Last month the city of Seattle ripped the wheels off the city-wide bike sharing program Pronto! In addition, they even canned the idea of an e-bike replacement program. Sadly enough I was a proud Pronto Member their entire existence, having learned to appreciate the usefulness of such a program in Tel Aviv, where their bike share program “Tel-O-Fun” is a rousing success. Granted the climate is just slightly different between our two cities, but why couldn’t Pronto work in our bike obsessed city? Considering I don’t feel that bike ownership and bike-sharing programs really do affect one another, and the fact that with bike sharing you don’t have to be concerned about bike theft, why in the world couldn’t we as a city have done a better job in implementing Pronto to avoid this colossal blunder?
Some point to the answer as being a structural, political, regulatory and geographical series of issues, but I have one very good insight as to why we will no longer be able to claim title to being one of the greenest cities in the country with an eco-friendly transit culture….the bikes themselves were positively horrible, specifically for the topography of our city. Low ridership was also the result of having too few stations, I mean not having a Pronto station at Greenlake? You must be kidding. I mean no one is going to rent a bike for the day if they cannot even find a bloody station in Freemont of all places!

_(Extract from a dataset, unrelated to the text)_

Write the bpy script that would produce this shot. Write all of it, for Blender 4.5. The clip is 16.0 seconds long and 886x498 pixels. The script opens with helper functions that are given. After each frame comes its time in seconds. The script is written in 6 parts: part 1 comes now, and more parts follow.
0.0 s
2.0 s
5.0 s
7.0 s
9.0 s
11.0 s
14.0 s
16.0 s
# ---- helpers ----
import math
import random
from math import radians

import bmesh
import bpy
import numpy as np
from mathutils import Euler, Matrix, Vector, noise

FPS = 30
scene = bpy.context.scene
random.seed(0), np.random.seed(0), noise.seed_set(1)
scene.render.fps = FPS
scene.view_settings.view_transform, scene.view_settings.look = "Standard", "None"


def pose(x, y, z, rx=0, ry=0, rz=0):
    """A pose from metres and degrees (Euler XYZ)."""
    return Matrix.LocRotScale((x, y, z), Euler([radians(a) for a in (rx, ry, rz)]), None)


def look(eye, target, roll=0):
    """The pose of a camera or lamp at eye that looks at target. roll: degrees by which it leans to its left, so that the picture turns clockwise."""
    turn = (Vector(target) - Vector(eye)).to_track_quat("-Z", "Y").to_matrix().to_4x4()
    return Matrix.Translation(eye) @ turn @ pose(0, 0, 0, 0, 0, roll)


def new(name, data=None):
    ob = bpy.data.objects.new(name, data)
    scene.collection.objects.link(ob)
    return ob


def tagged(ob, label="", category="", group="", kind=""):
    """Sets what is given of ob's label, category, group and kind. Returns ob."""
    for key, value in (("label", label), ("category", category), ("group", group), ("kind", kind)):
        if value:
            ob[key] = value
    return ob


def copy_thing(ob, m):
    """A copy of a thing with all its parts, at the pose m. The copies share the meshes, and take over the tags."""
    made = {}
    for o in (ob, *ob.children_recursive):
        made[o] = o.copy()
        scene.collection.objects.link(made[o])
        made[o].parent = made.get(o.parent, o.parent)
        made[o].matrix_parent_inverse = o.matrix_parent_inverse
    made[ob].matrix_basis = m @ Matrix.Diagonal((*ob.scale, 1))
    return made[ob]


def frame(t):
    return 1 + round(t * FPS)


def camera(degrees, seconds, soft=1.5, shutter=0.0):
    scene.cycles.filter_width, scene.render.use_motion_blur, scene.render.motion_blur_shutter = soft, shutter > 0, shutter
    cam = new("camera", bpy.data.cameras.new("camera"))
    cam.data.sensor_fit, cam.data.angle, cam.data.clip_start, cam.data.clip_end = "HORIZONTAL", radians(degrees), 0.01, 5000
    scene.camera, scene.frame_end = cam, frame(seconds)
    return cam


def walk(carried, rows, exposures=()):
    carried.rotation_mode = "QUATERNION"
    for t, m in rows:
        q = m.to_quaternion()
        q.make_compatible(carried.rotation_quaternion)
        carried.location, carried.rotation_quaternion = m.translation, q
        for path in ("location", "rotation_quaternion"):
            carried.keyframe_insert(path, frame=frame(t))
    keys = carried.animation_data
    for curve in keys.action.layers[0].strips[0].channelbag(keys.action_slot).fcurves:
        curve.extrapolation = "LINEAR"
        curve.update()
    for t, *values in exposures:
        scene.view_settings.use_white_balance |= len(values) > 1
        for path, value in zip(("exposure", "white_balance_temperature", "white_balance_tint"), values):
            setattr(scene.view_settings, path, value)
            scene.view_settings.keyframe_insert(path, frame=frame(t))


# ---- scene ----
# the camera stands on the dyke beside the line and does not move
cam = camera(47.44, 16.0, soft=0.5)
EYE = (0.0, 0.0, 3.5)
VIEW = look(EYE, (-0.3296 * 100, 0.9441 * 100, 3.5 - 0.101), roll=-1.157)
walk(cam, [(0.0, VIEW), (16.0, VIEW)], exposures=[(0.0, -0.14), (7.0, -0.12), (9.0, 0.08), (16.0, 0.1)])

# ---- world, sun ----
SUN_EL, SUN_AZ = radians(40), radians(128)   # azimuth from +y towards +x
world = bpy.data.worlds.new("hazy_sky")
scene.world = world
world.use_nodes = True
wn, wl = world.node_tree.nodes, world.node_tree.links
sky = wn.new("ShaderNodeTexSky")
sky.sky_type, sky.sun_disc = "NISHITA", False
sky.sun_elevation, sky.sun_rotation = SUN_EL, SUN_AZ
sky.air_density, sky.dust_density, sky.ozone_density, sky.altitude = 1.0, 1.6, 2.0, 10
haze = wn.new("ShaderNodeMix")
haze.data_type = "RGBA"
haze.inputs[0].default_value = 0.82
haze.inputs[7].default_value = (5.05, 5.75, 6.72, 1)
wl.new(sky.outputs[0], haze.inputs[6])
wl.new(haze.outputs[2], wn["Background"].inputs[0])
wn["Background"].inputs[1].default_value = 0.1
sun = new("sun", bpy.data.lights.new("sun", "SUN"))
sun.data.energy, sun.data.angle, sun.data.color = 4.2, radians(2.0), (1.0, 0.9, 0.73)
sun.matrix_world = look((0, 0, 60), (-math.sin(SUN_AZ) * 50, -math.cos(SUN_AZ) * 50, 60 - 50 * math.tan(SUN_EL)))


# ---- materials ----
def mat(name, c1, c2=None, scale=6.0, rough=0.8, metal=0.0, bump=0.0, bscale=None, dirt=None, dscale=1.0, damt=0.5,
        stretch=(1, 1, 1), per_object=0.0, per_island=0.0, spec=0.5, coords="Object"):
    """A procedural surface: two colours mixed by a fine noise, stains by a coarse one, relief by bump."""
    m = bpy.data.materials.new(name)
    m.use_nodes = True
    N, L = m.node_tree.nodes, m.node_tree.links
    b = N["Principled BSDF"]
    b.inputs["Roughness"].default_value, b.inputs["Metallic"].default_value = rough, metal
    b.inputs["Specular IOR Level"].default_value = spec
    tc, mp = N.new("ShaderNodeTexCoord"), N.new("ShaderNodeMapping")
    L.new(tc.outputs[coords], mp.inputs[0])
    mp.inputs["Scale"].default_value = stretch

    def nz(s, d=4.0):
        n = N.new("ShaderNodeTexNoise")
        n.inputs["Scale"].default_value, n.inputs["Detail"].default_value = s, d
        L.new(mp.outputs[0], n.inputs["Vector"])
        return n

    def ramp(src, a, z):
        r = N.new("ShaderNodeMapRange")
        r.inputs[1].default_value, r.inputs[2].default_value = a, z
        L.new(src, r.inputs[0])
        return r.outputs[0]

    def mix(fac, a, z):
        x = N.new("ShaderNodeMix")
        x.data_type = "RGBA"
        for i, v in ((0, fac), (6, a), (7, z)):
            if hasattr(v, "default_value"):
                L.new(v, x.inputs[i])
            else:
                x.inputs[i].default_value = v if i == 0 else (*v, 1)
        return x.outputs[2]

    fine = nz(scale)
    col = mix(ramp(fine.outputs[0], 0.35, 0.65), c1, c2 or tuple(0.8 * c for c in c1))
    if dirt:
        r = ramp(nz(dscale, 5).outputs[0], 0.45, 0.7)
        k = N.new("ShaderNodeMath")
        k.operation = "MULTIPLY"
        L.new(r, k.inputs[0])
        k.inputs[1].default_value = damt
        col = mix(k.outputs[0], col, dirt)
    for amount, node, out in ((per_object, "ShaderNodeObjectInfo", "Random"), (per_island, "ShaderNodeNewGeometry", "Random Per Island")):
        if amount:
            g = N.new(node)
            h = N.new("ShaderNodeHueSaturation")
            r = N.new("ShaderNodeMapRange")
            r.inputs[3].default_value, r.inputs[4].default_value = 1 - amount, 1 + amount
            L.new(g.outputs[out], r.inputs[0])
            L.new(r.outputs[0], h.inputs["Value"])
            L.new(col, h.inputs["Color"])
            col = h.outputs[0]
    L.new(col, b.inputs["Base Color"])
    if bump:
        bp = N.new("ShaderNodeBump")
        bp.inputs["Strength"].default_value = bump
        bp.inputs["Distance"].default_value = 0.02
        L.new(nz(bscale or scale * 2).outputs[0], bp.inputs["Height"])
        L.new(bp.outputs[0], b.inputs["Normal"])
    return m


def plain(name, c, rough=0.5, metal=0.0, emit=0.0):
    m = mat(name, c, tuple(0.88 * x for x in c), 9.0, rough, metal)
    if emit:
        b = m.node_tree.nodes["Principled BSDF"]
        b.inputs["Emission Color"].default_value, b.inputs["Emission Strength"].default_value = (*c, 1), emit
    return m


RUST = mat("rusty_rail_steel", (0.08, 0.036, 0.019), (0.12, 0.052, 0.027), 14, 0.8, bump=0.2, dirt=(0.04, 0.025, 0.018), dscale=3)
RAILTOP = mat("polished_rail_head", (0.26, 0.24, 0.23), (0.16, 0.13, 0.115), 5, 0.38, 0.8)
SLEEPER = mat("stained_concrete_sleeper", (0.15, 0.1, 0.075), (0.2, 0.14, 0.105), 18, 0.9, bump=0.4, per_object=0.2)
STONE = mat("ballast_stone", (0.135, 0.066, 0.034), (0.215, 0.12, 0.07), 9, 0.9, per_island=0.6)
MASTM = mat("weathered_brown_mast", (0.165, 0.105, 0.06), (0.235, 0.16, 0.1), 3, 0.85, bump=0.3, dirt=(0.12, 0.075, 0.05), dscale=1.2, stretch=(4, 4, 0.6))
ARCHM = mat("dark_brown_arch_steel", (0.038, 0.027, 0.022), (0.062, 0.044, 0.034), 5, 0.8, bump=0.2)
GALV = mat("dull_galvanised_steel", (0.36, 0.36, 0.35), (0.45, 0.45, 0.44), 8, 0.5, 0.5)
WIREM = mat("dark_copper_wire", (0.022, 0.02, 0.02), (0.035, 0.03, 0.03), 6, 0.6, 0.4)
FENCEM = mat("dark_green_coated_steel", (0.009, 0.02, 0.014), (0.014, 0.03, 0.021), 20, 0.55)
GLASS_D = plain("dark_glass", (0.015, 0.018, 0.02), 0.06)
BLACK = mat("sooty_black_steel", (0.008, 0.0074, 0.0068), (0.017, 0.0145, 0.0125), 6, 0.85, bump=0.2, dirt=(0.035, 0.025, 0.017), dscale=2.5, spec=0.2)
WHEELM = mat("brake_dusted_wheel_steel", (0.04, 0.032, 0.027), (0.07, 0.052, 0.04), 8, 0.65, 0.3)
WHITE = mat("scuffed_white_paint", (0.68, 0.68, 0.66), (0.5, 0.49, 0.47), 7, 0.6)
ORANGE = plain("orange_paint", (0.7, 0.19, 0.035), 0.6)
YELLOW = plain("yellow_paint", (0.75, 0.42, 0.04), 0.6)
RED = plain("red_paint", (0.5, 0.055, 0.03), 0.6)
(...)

The complete and utter mismanagement of Pronto by SDOT is embarrassing to our city, and just goes to show how our “wanna-be” green bike friendly city mentality totally overshadowed the proper planning and implementation necessary in a city with the scale of bike ridership we actually already have. Now back to my otherwise clear insight into how the bikes they chose were lacking in functionality. Anyone who rode a Proto bike noticed it had only 3 gears, was very heavy, and more importantly had a very awkward storage plate in the front of the bike instead of behind the seat. Anyone who had been to Whole Foods and wanted to bike home on a Pronto had to do their best ET impersonation which made turning of any kind heavy and unbalanced. How am I supposed to bike across town this way? How is someone who isn’t in shape already able to bike around this way?
Well now I’m going to provide a little suggestion to the fabulous SDOT folks that gave up early. DON’T SCRAP THE PROGRAM. First, find a corporate sponsor who is willing to set aside the fact that the program is now cursed with bad press and do what is right for the city. Alaska airlines is a great start, but why not bring in Tesla, Amazon, Microsoft or Starbucks? Secondly, plan a re-launch a couple of years down the road with quadruple the station coverage and lighter redesigned bikes. Finally, and most importantly, include a bike-share membership within the ORCA card membership program as well. It just may get some of those folks who would normally take a bus to get outside in the rain and pedal for goodness sakes!